Pascal Millet passe de la langue québécoise à l’argot français sans effort. Il s’adapte au sujet, à la situation, au milieu et ça sonne juste. Il démontre une belle virtuosité, ne cesse de surprendre et de faire grincer des dents. Il a surtout le sens du détail pour décrire le drame de ses personnages qui se tiennent au-delà du bien et du mal. Des mondes où les pulsions font foi de tout. Il sait aussi devenir tendre, mais il a surtout l’art de décrire le côté obscur de la vie, celui que nous n’aimons pas tellement voir.
Ces quatorze nouvelles bousculent un peu tout le monde et nous laissent souvent pantois. C’est drôlement efficace. Une manière de voir notre société qui ne correspond pas à celle que l’on cherche à nous vendre dans les publicités. Un voyage étonnant et perturbant.

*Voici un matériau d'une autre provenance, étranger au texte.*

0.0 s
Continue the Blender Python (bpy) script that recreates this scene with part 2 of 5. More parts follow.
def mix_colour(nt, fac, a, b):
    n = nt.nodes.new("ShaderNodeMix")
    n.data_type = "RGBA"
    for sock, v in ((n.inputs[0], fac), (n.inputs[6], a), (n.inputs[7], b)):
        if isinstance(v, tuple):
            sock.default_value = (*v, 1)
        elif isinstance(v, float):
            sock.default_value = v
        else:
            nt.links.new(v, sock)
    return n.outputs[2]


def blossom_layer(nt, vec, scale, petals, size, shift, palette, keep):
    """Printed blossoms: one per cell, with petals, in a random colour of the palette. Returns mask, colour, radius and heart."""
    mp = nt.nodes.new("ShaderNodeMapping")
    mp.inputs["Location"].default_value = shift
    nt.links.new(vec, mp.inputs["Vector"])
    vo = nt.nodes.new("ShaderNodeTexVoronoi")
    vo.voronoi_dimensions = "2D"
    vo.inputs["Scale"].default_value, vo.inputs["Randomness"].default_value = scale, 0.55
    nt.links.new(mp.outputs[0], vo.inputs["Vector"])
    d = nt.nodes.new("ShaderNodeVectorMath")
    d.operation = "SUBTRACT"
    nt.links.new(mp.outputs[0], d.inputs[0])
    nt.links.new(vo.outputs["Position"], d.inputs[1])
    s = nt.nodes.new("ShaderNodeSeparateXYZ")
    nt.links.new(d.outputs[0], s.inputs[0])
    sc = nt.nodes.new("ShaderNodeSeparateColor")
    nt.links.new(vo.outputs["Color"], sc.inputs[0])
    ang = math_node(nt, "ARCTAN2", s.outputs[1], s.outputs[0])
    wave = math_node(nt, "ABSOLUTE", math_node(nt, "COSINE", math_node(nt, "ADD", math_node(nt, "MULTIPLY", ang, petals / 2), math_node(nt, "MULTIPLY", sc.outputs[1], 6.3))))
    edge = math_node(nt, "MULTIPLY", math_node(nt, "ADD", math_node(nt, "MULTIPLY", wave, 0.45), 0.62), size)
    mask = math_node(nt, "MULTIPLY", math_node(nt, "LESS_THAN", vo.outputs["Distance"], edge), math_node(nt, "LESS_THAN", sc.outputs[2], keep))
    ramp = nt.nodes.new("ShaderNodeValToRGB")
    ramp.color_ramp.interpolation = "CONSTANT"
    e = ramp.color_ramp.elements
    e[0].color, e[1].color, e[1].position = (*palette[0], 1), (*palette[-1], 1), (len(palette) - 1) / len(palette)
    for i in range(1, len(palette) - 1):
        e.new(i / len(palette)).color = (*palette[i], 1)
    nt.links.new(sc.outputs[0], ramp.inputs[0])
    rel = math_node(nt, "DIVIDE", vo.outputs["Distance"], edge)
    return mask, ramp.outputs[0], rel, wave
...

«Animal» de Pascal Millet est publié chez XYZ Éditeur. 
http://www.editionsxyz.com/auteur/261.html

dimanche 1 avril 2007

Ces jeunes abandonnés à la violence des villes

Pascal Millet a sans doute été marqué par la violence qui a éclaté dans les banlieues de Paris. Une folie qui se manifestait dans les rues, faisait flamber les voitures et fracassait toutes les vitrines. Une rage irrationnelle, le symptôme d’un malaise beaucoup plus fort et prenant.
Il faut un certain temps avant de comprendre où se situe ce roman, où les personnages évoluent et circulent. Ce pourrait être dans toutes les grandes villes du monde, y compris Montréal. Deux garçons, Pierrot l’ainé et Julien le plus jeune, découvrent le corps de leur mère en revenant de l’école. Seule, abandonnée par son mari, mère de deux garçons turbulents et délinquants sur les bords, elle n’en peut plus. Surtout qu’elle venait d’apprendre qu’elle était larguée par une rationalisation qui se traduit toujours par des congédiements et encore plus de pauvreté.
Elle s’est pendue. Les deux garçons décrochent le corps de leur mère et décident de partir. Pierrot est imbibé des images de la télévision, des films où l’on présente l’Amérique mythique, fabuleuse où chacun des arrivants peut devenir un héros en se mesurant aux Indiens ou en adoptant la façon de vivre de ces êtres libres. Des images véhiculées par le cinéma américain, faisant de John Wayne un héros sans peur et sans reproche, capable de tuer froidement, sans sourciller. On sait où cette projection nous a mené en Afghanistan et en Irak.

La cavale

Les deux frères ramassent tout ce qu’ils peuvent trouver d’argent, passent faire la peau à un truand pour en avoir encore un peu plus et ils partent. Il faut rejoindre la mer, trouver un grand bateau blanc qui les mènera vers la vraie vie en Amérique où il est possible de devenir un héros en tournant la tête.
Pierrot, le plus vieux, est poussé par une violence terrible qui lui permet de tuer comme les héros dans les films sans sourciller. Julien, le plus jeune, s’ennuie de sa mère, trimbale un zeste d’humanité qui fait qu’il s’attache un chien errant.
Les deux rencontres des clochards, des sans-abris, des truands, des garçons qui vivent de rapines, se faufilent, échappent aux filets de la société qui veut que des garçons de cet âge doivent se trouver à l’école.
Ils approcheront de la mer, ils verront la mer mais pas le grand bateau blanc qui les pousserait vers le rêve et la liberté. Pierrot ne s’en sortira pas et Julien se retrouve comme soulagé d’être rattrapé par la société et pris en charge. Il n’en peut plus de cette vie d’errance, de violence, de morts où il faut toujours être le plus fort.

Conte

Pascal Millet nous entraîne dans une sorte de conte où la violence pousse les personnages dans une démence que la société semble entretenir et peaufiner je dirais dans sa façon de se comporter et de vivre.
Cette société qui relègue ceux et celles qui n’ont pas le pas de l’économie dans des ghettos où ils n’ont que la force et la violence pour survivre.
Un texte d’une dureté et d’une beauté fascinante, d’une humanité qui crie à chaque page. Millet réussit à nous présenter un problème actuel par le regard halluciné de deux jeunes garçons qui doivent se réfugier dans le fantasme et user de violence pour survivre. Nous faisons face à tous les ostracismes de la société, à ces rejets, ces refus, ces protections qui font que des gens sont parqués dans des ghettos et des banlieues pour ne pas déranger la bonne conscience des possédants. De quoi remettre en question bien des certitudes et nous pousser au bord du tolérable et de l’acceptable. Millet réussit cet exploit en suivant simplement deux garçons abandonnés du monde et de la société. Les images demeurent en nous longtemps après avoir lu la dernière phrase.

«L’Iroquois» de Pascal Millet a été publié chez XYZ Éditeur.